Furry Friends

Harper's Bazaar Stars Takashi Murakami's Monsters

The Superflat artist's fantastical creatures pose alongside model Angela Lindvall for Harper's Bazaar's December/January issue.

Jason Schmidt for Harper’s BAZAAR

For its latest issue, Harper’s Bazaar teamed up with Superflat artist Takashi Murakami. Murakami’s fantastical monsters—from his film Jellyfish Eyes—modeled alongside model Angela Lindvall for a shoot in Los Angeles. The group—which featured "8 Eyes," who resembles a defalted inner-tube, a Strawberry Shortcake-style "Kurage-Bo," and a Where-The-Wild-Things-Are-Meets-Furby "Luxor"—ordered In-and-Out burgers, sampled snow cones, and relaxed poolside at The Standard. All in a day’s work for Murakami, who makes a cameo appearance at the fast-food hot spot (he ordered the cheeseburger and fries, his favorite).

Murakami has already reached cult status in his native Japan with his anime, manga, and childhood imagination-inspired portfolio of paintings, cartoons, and sculptures. In 2002, Marc Jacobs commissioned Murakami to design a line of handbags for Louis Vuitton, and in 2007, he created the cover art for Kanye West’s Graduation album.

In April, Murakami released his film Jellyfish Eyes, inspired by “a manga called GeGeGe no Kitaro” from the 1960s. Based on a Japanese folklore about a spirit-monster who lived in a graveyard, the manga, said Murakami, “accidentally formed the basis for the rest of [his] life.” Out of all the characters Murakami has created, he refers to Oval, a dejected outcast summoned to earth by scientists against his will, as his favorite because “basically he is my self-portrait.”
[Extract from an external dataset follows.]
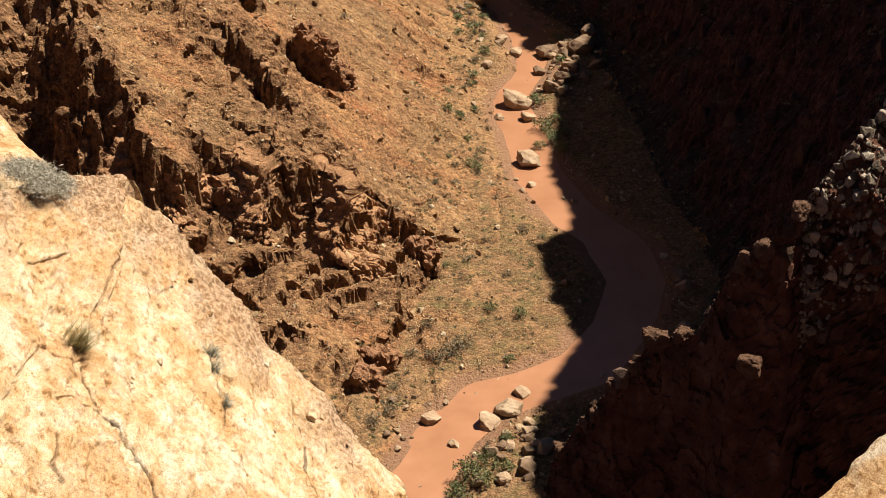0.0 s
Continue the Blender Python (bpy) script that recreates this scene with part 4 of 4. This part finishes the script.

Murakami dropped plenty of clues about his future plans in the interview with executive editor Laura Brown, including: "The Jellyfish Eyes Part 2," a dream collaboration with Vans (or Marc Jacobs, if he asked again) and a “sweet comedy [film] about death.” Most ominous were Murakami’s musings on the Big Apple: “It’s about time I stirred things up in New York again, something I haven’t done in a while.” We’re waiting, Murakami.